C’est, d’abord, que, depuis plusieurs décades, je suis lié d’amitié avec Sa Majesté le Roi Hassan II, en qui j’admire, et le chef de l’Etat, et l’homme de haute culture : le grand humaniste africain qui m’a beaucoup appris sur l’histoire et la civilisation de l’Afrique-Mère. C’est de lui que j’ai appris l’essentiel de ce que je sais sur le Maghreb : sur les Arabes, sans oublier la Berbéritude. Vous ne serez donc pas surpris si je vous dis que c’est moi qui, comme premier Président de la République du Sénégal, y ai introduit l’Arabe comme l’une des trois langues classiques des enseignements secondaire et supérieur.

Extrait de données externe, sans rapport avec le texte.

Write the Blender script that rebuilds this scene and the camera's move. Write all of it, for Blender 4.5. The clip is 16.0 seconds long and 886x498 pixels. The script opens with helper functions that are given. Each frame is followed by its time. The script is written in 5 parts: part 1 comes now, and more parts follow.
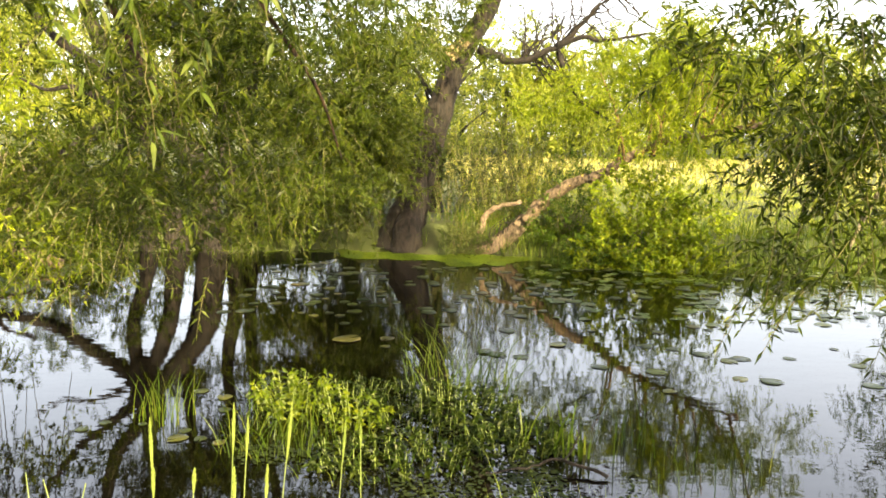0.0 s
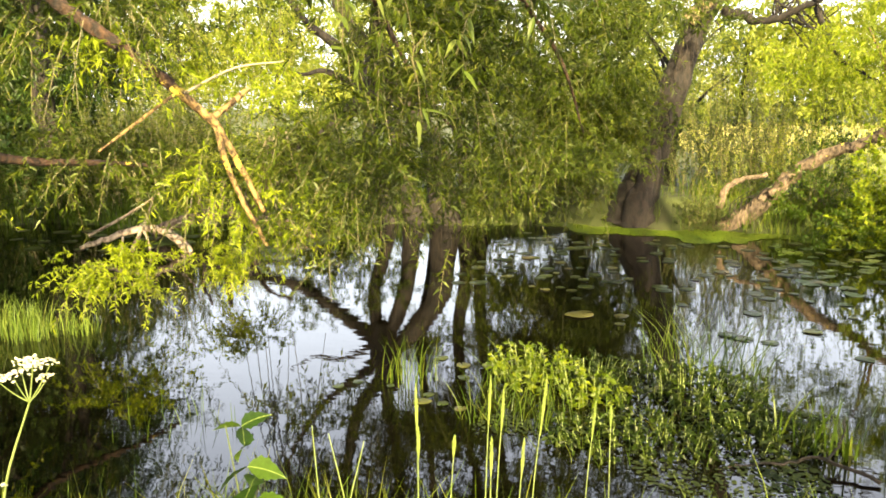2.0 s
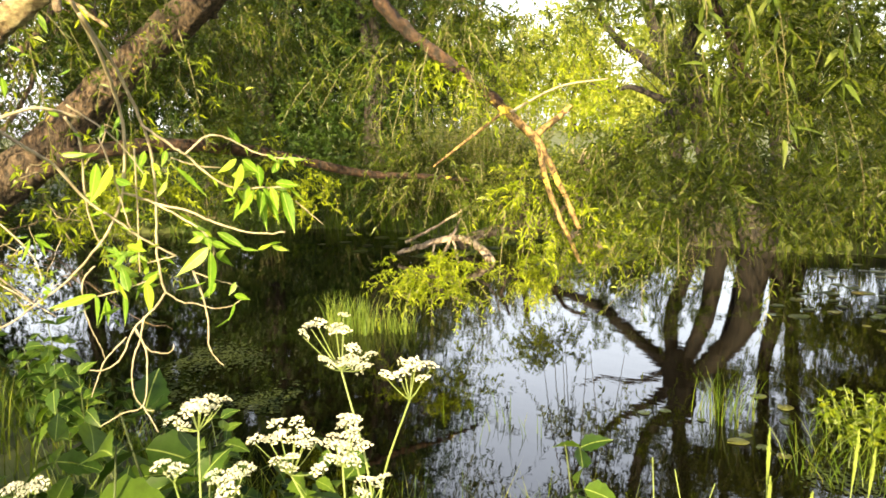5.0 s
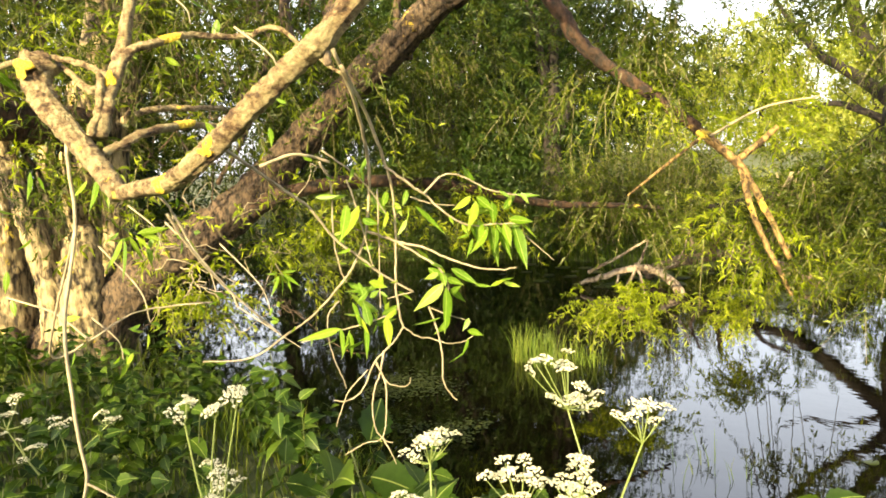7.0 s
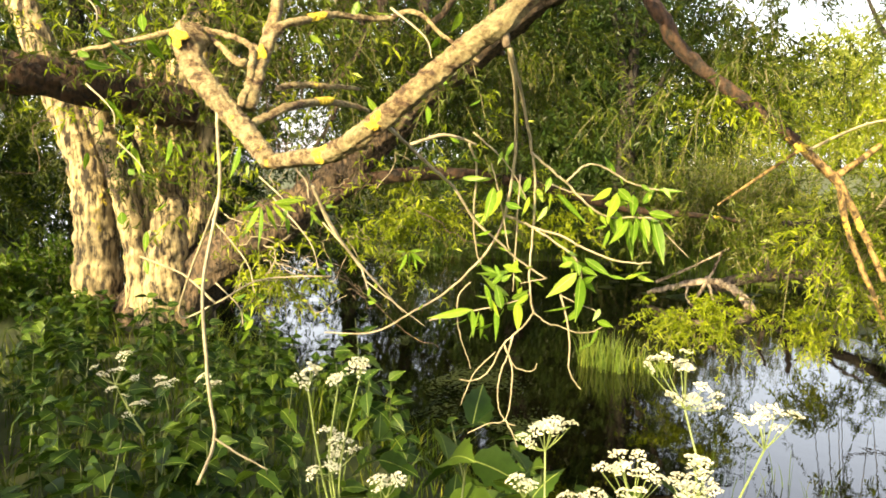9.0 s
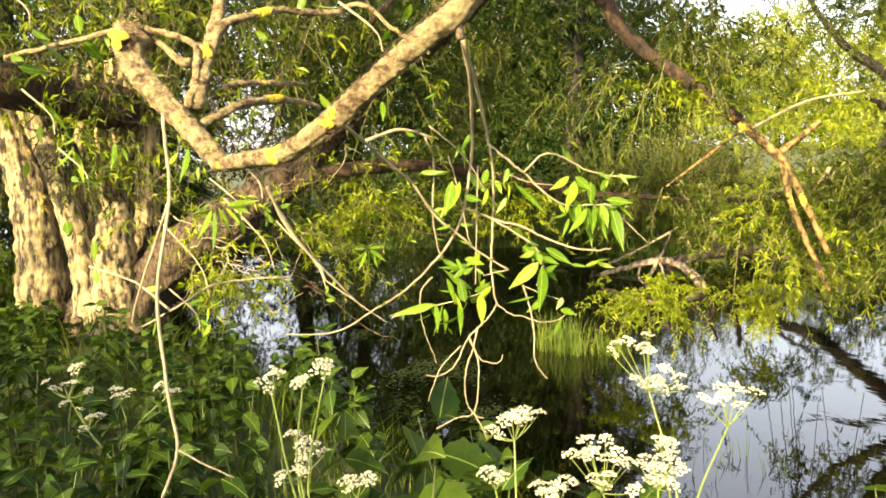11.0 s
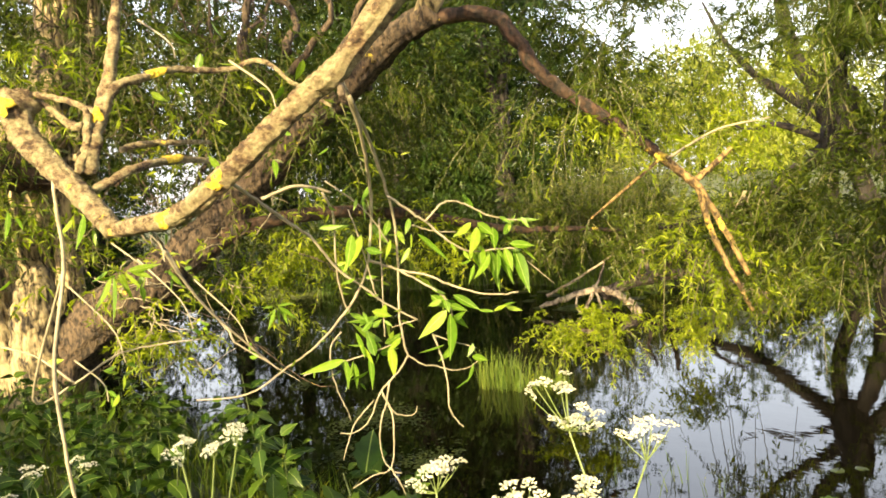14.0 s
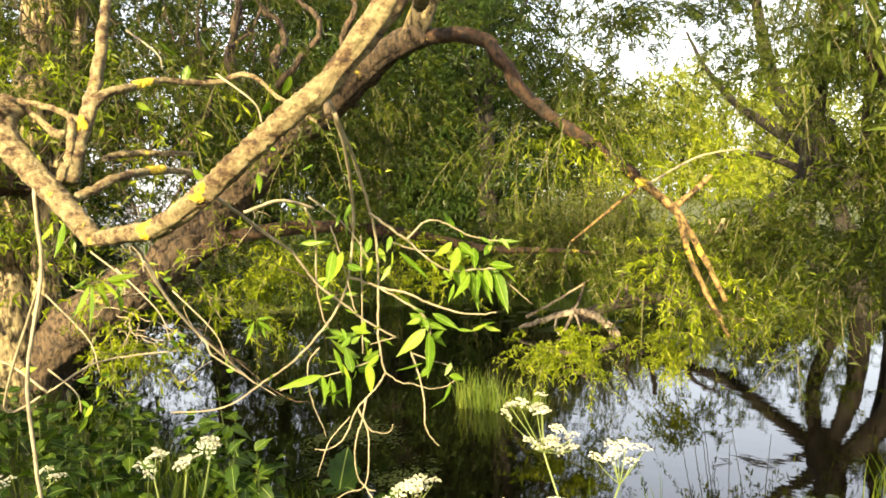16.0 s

Cela dit en matière d’introduction, il me revient puisqu’on m’a fait l’honneur de ce colloque de me présenter brièvement.

Je suis né au Sénégal, très précisément à Joal, petit port sur l’Océan Atlantique. fondé par les Portugais il y a plusieurs siècles. Joal est un nom de famille au Portugal. Quant à mon nom de famille Senghor, il vient du mot portugais « Senhor », qui signifie « Monsieur ». Au demeurant, nous sommes, au Sénégal, plus nombreux à porter des noms de famille portugais que français.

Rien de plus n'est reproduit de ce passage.